Finding Cures: The Difference Between Cures vs. Treatments

cures vs. treatments

One of the most misunderstood concepts in medicine is captured with a single word: cures. Many patients, media personalities, advocates, and everyday people are focused on the idea of curing disease. At times, this leads to heightened expectations and inaccurate assumptions, a situation that can harm the perception of legitimate treatments.

Doctors, clinical research experts, and other medical professionals often shy away from the word “cure,” and with good reason. Here’s a look at the difference between cures vs. treatments and why it’s vital to understand how the two stand apart.

Being Cured vs. Being Treated

When looking at cure vs. treatment, in a terminology sense, the two represent very different concepts. According to Merriam-Webster, to cure someone means “to restore health, soundness, or normality.” Often, cures are viewed as permanent and complete solutions, ridding a patient of any signs of disease or health-related distress.

A treatment, on the other hand, is less definitive or absolute. Treating a disease may include curing a person of the condition. However, it can also reference any surgical, pharmaceutical, or otherwise medical approach to alleviate symptoms and keep a disease from progressing or expressing. With treatments, patient improvement is the goal, though there isn’t an inherent promise to rid them of their health-related woes.

Why Don’t Doctors Use the Word “Cure”?

As mentioned above, cures are generally viewed as permanent and complete solutions, essentially restoring a person to full health. That word has significant implications that cause some doctors to feel uncomfortable. More than 80 percent of clinicians that participated in a study indicated that they would be hesitant to tell patients they’re cured. Their reasoning varied, but here are a few of the most common.

  1. Determining if a patient is legitimately cured is difficult, as many diseases and conditions can return. Cancer is a leading example, but the same applies to many other medical conditions.
  2. Stating that a treatment is a cure could lead to false hope. Ultimately, long-term outcomes are broadly unpredictable, so using a definitive term can make it harder for a patient to accept a poorer outcome.
  3. Concerns that a patient won’t follow through with ongoing recommended care or home treatments is also commonly part of the equation. Patients who believe they’re cured are less incentivized to commit to follow-up care.
  4. In some cases, fear of malpractice lawsuits may cause physicians and medical workers to be wary of using the word “cured.” According to a study, many malpractice cases evolve due to issues with patient-physician communication. Using the word “cure” has implications that could lead to a misunderstanding concerning a patient’s health status and, ultimately, a malpractice lawsuit.
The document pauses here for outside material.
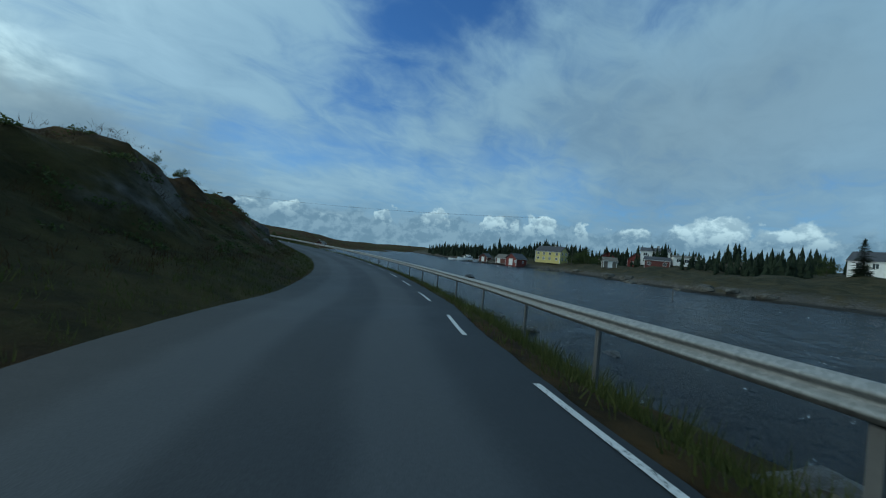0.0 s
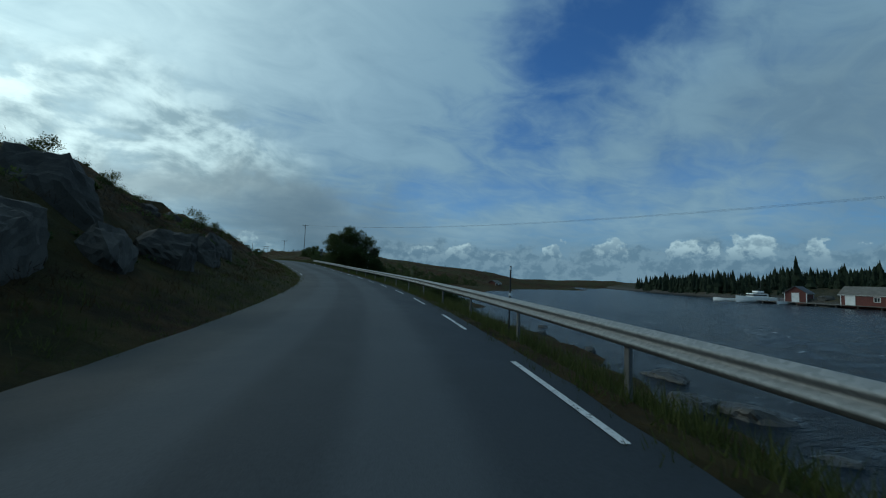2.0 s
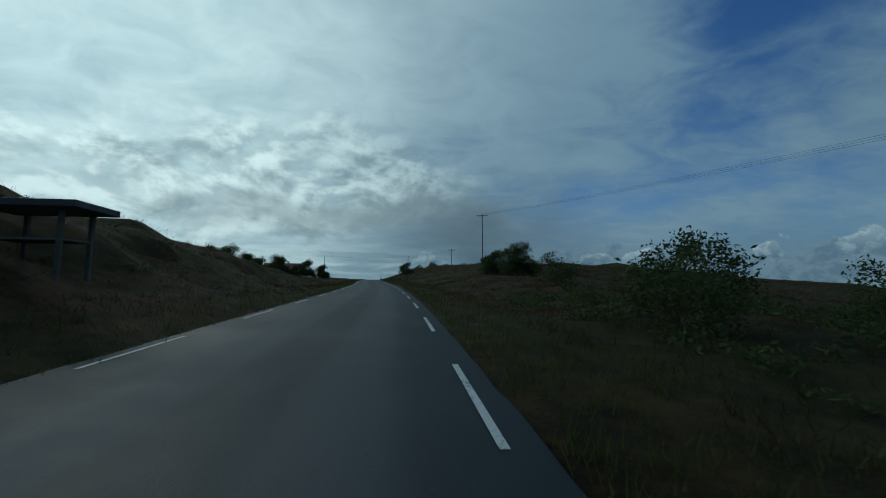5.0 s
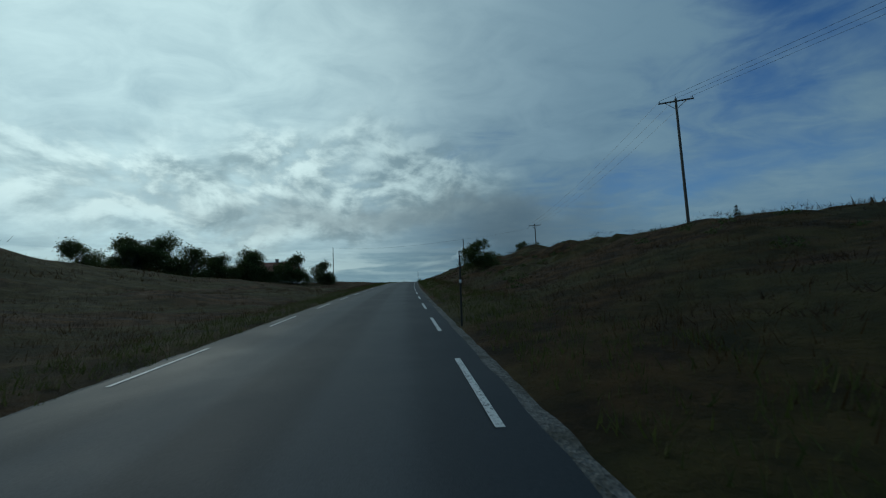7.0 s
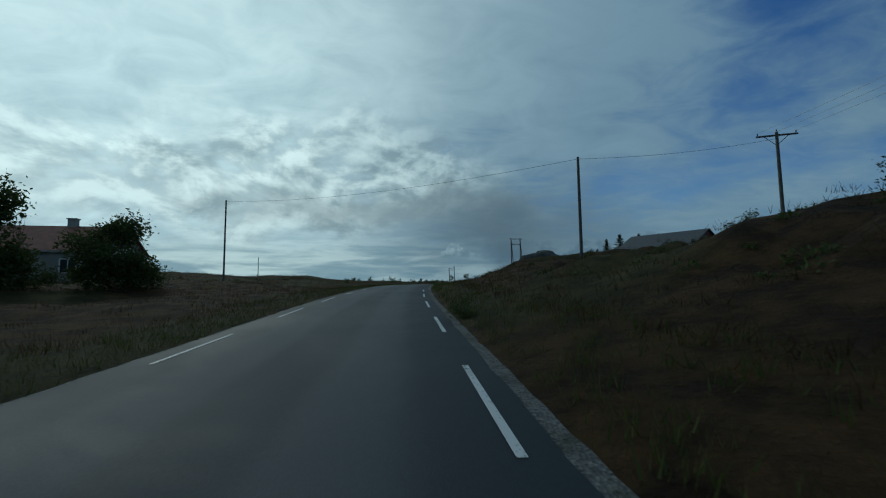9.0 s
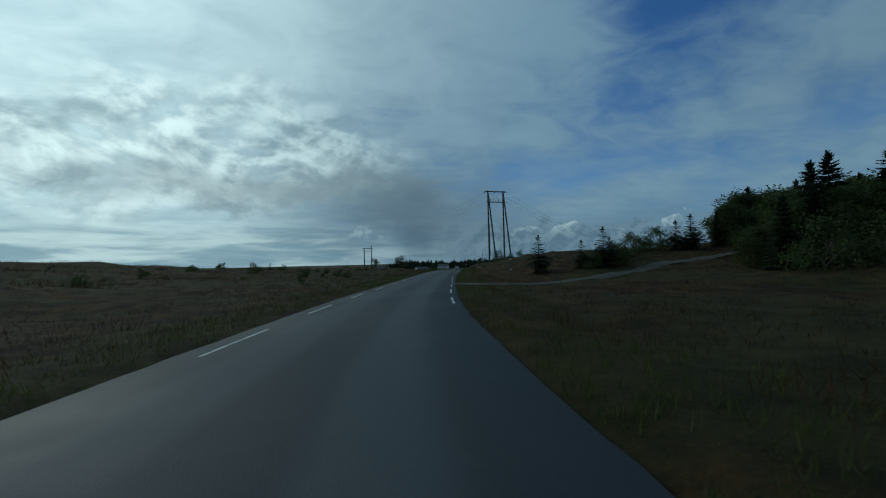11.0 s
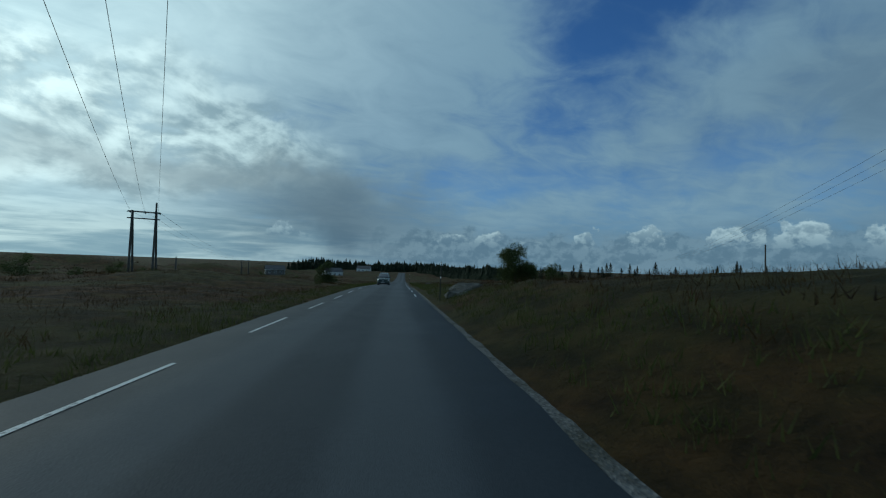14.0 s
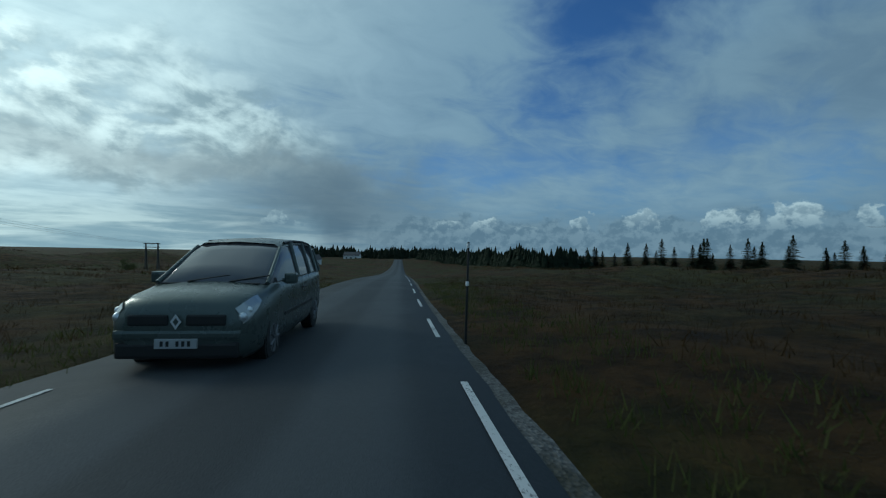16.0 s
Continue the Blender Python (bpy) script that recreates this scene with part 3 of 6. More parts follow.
def far_z(x, y):
    inland = (x - shore_x(y)) * 0.75
    n = noise.fractal(Vector((x, y, 3)) * 0.03, 1, 2, 4)
    m = noise.fractal(Vector((x, y, 5)) * 0.22, 1, 2, 4)
    bump = 1.0 * m * min(1, max(0, inland + 2) / 4)
    return SEA - 0.8 + float(np.interp(inland, [-12, 0, 3, 12, 40, 90, 400], [-3, 0.6, 1.7, 3.2, 6.0, 9.5, 13.0])) + n * min(2.4, max(0, inland) / 10) + bump


def far_land():
    ys = list(np.arange(-260, -60, 12.0)) + list(np.arange(-60, 150, 2.0)) + list(np.arange(150, 640, 8.0))
    ins = [-14, -8, -5, -3, -1.5, 0, 1.2, 2.4, 3.6, 5, 7, 9, 12, 15, 19, 24, 30, 38, 48, 60, 80, 110, 160, 260, 500, 1200]
    verts = [(shore_x(y) + i, y, far_z(shore_x(y) + i, y)) for y in ys for i in ins]
    w = len(ins)
    faces = [(i * w + j, i * w + j + 1, (i + 1) * w + j + 1, (i + 1) * w + j) for i in range(len(ys) - 1) for j in range(w - 1)]
    ob = new("far_shore", mesh_of("far_shore", verts, faces, SHORE_MAT, True))
    tagged(ob, "rocky grass-topped shore across the channel", "shore", kind="structure")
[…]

Can Treatments Turn into Cures?

Clinical studies are built on the need for new medical discoveries that lead to highly effective treatments and, in some cases, cures for human disease. With continued clinical testing, medical discoveries have led to treatments turning into cures.

Within the world of clinical research, some conditions are effectively curable. For example, you can cure appendicitis surgically, and in many cases, antibiotics can cure pneumonia and other bacterial infections. However, many conditions are merely manageable. Diabetes, hypertension, HIV, and epilepsy can be controlled using various treatments, but eradicating them is currently outside current medical capabilities.

However, some diseases do cross from manageable to potentially curable. A prime example is hepatitis C, which until recently was treatable but not entirely curable. Now, medications on the market can clear the virus from the body completely, at times with cure rates of around 95 percent.

Additionally, cutting-edge treatments that could lead to cures are constantly in development. Newer-generation therapeutics aim to improve the body’s ability to heal itself, allowing more conditions to be addressed. CAR T Cell Therapy is a prime example, along with some of the latest advances in immunotherapy, regenerative medicine, gene therapy, cell therapy, and other therapeutic interventions.

While the road is long, the destination isn’t as out of reach as it was previously. While more time and clinical research are essential, cures – not just treatments – may be closer than we expect.

On the Path to Finding Cures

Ultimately, clinical research is critical to the journey toward potential cures. Clinical trials help identify approaches that may yield particularly effective results. Whether that is ultimately a highly effective treatment that makes managing a condition easier or one that becomes a genuine cure, the work is immeasurably valuable, serving as a starting point for the treatments and cures of tomorrow.